From Spain’s El Pais, Sept. 9, via Chiapas95 (our translation):
The entrance of the Party of the Democratic Revolution (PRD, leftist) into Mexico’s institutional life, with the signing of an accord for reforms to the Law of Congress, is a bad sign for its ex-presidential candidate, Andres Manuel Lopez Obrador, who maintains a resistance against the president-elect, Felipe Calderon, and the “invalid institutions.” The governor of the state of Michoacan, the PRDista Lazaro Cardenas (son of the founder of the party), and that of Chiapas have recognized Calderon as the new executive.
The PRD legislators commenced work with the parties National Action (PAN, ruling) and Revolutionary Institutional (PRI) to move forward on legislative pacts. The first secured agreement guarantees that the PRD will preside in the in the House of Deputies and the Senate in the current legislature, which ends in 2009.

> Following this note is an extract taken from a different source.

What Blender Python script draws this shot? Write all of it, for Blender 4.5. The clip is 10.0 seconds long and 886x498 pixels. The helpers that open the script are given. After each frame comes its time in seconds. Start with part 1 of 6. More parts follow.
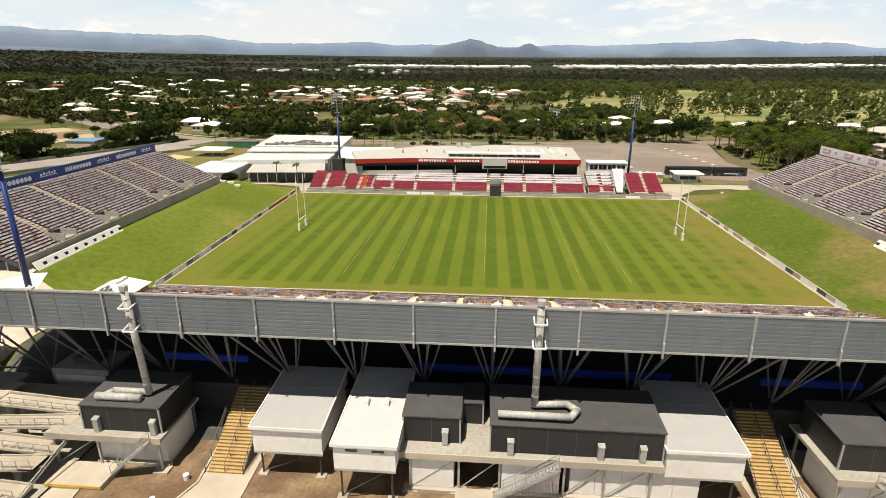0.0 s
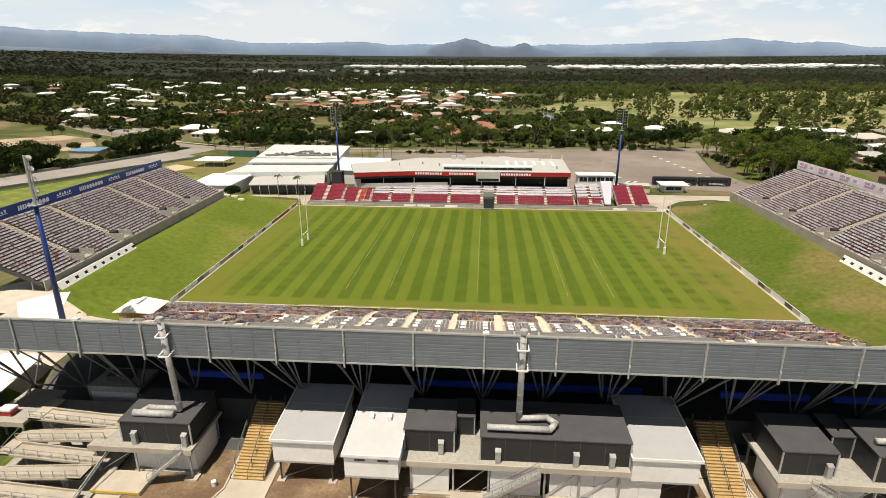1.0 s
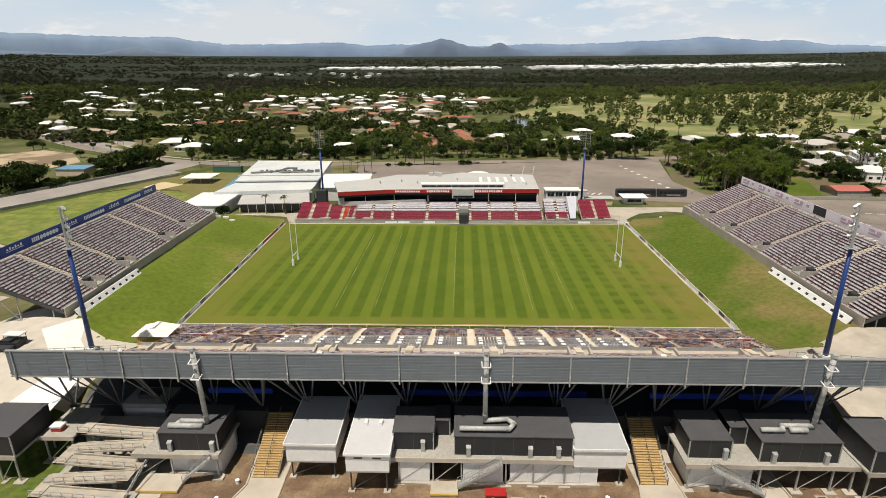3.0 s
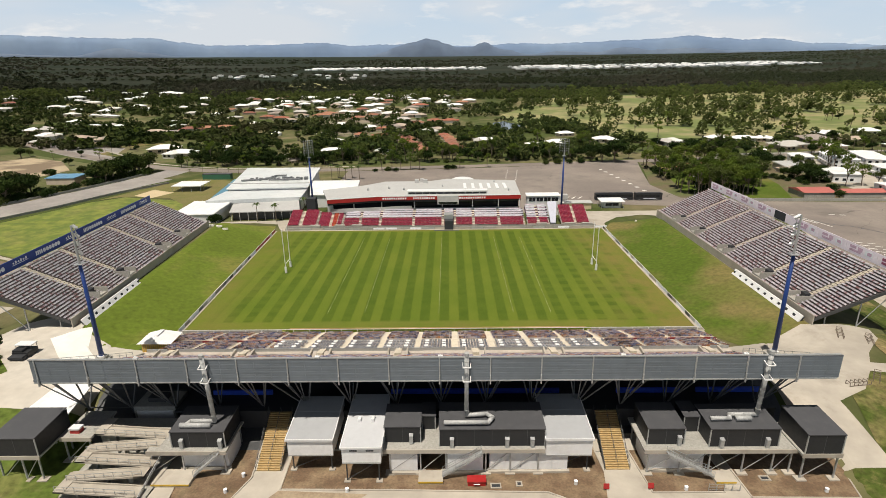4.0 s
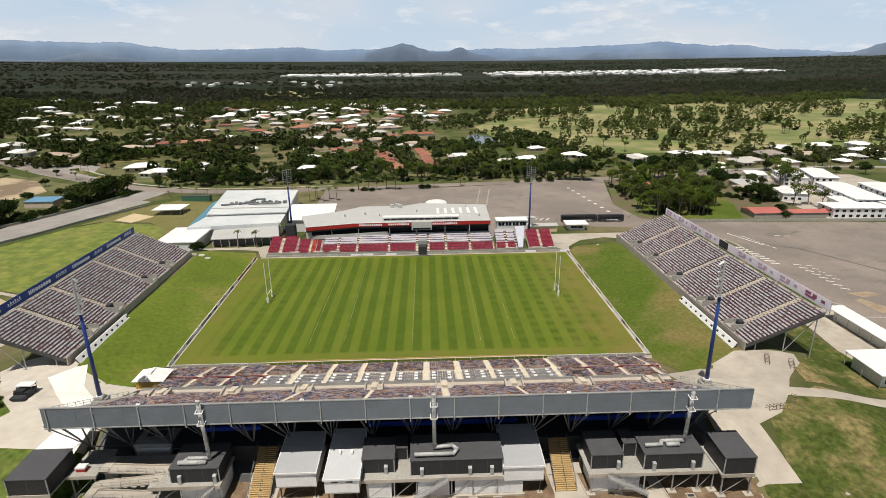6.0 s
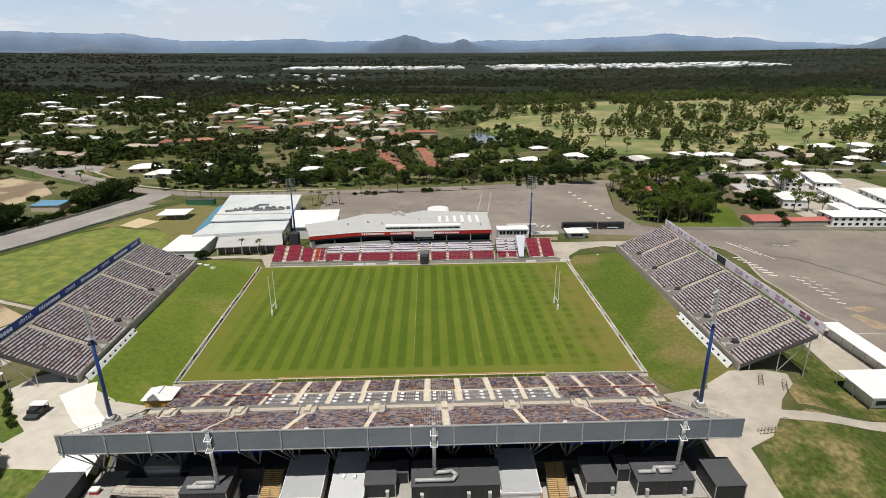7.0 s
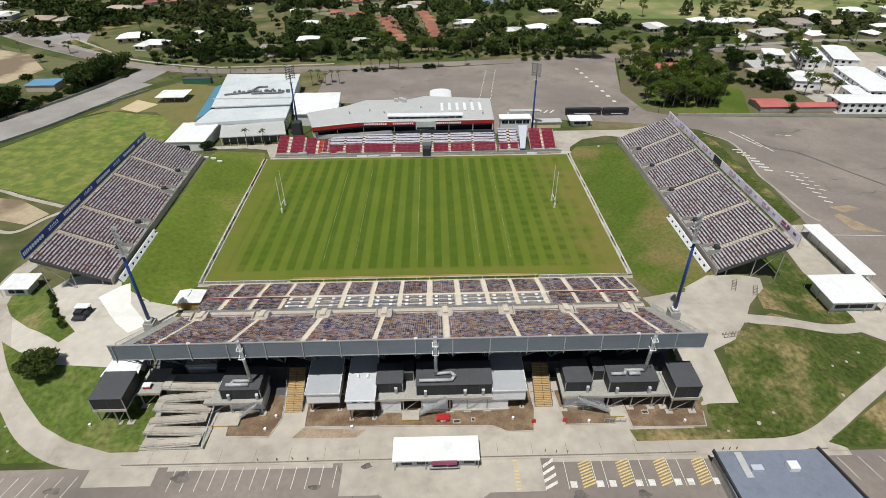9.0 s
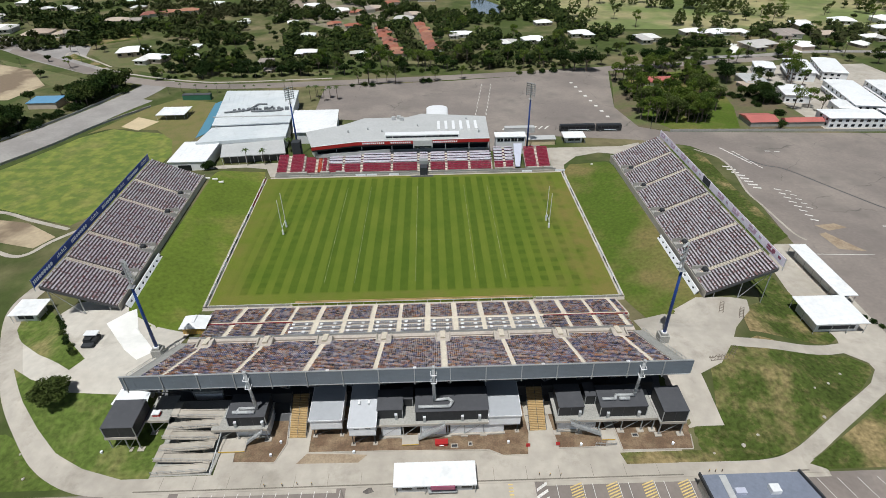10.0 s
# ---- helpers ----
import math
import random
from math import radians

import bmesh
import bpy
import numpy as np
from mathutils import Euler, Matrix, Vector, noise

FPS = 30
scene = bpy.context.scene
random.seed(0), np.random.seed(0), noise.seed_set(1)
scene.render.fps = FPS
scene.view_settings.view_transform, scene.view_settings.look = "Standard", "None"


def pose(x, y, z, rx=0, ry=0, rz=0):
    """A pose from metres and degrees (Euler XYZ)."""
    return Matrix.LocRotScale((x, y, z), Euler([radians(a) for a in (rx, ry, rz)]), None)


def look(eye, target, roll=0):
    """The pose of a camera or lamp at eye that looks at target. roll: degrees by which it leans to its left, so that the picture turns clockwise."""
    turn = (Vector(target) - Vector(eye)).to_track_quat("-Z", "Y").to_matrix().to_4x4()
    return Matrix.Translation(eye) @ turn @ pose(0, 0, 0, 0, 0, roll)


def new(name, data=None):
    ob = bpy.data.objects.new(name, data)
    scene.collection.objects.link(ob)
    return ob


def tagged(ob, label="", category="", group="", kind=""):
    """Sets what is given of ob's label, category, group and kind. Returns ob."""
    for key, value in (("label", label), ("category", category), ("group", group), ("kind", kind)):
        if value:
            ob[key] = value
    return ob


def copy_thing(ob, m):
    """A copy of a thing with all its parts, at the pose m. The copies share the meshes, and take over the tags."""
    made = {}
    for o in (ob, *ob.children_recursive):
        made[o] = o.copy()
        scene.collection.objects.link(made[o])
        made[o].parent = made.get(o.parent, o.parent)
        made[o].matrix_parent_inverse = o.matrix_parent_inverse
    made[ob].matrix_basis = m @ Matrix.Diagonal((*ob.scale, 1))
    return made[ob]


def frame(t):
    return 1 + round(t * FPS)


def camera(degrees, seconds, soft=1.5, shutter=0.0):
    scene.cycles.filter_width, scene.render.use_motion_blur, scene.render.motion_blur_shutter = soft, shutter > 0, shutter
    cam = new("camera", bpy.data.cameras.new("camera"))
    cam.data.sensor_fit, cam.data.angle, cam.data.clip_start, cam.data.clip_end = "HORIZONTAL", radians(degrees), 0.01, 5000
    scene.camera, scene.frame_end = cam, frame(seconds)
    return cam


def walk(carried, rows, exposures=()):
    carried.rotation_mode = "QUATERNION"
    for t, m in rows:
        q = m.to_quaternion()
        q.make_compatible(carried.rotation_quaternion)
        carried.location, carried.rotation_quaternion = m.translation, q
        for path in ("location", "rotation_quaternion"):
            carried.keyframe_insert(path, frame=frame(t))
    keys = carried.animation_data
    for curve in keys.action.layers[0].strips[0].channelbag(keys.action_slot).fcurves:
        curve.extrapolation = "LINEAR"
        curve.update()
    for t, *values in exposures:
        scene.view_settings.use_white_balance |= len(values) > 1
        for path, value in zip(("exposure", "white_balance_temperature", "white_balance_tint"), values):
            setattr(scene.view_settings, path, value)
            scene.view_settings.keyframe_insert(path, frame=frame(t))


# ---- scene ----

Although some deputies maintain that the accord does not mean a rejection of Lopez Obrador’s resistance movement, it is certain that the differences in the heart of the PRD have become evident. The PRD governors of the states of Michoacan and Chiapas, Lazaro Cardenas and Juan Sabines, have recognized Calderon as president-elect. Lazaro is the son of Cuauhtemoc Ca’rdenas, founder and moral leader of the PRD, whose distance from Lopez Obrador is undisguisable.
Aditionally, the coalition For the Good of All, which supported the ex-candidate, is presenting its first fissures. The two other parties which make it up, Convergence and Labor, are showing signs of pulling out. Convergence, of social-democratic tendencies, maintains its support in the streets for Lopez Obrador, but has recognized Calderon, and is working institutionally in the legislature.
The Labor Party [Partido del Trabajo] has followed throughout the path of post-electoral conflict with Lopez Obrador, but has also taken its place at the dialogue table between the parties overseen by the institution that the PRD’s ex-candidate has condemned to the Devil: the Secretariat of Government.
The leftist coalition is contemplating the dismantling of the protest camps that have invaded the historic center of the Mexican capital. Sources within the alliance say that the presence of sympathizers has diminished and that morale has deteriorated. The presence of the camps has caused controversy in the parties, and there are sectors that are considering the high political costs of maintaining them.
Note that Lopz Obrador’s website is already calling him “president.”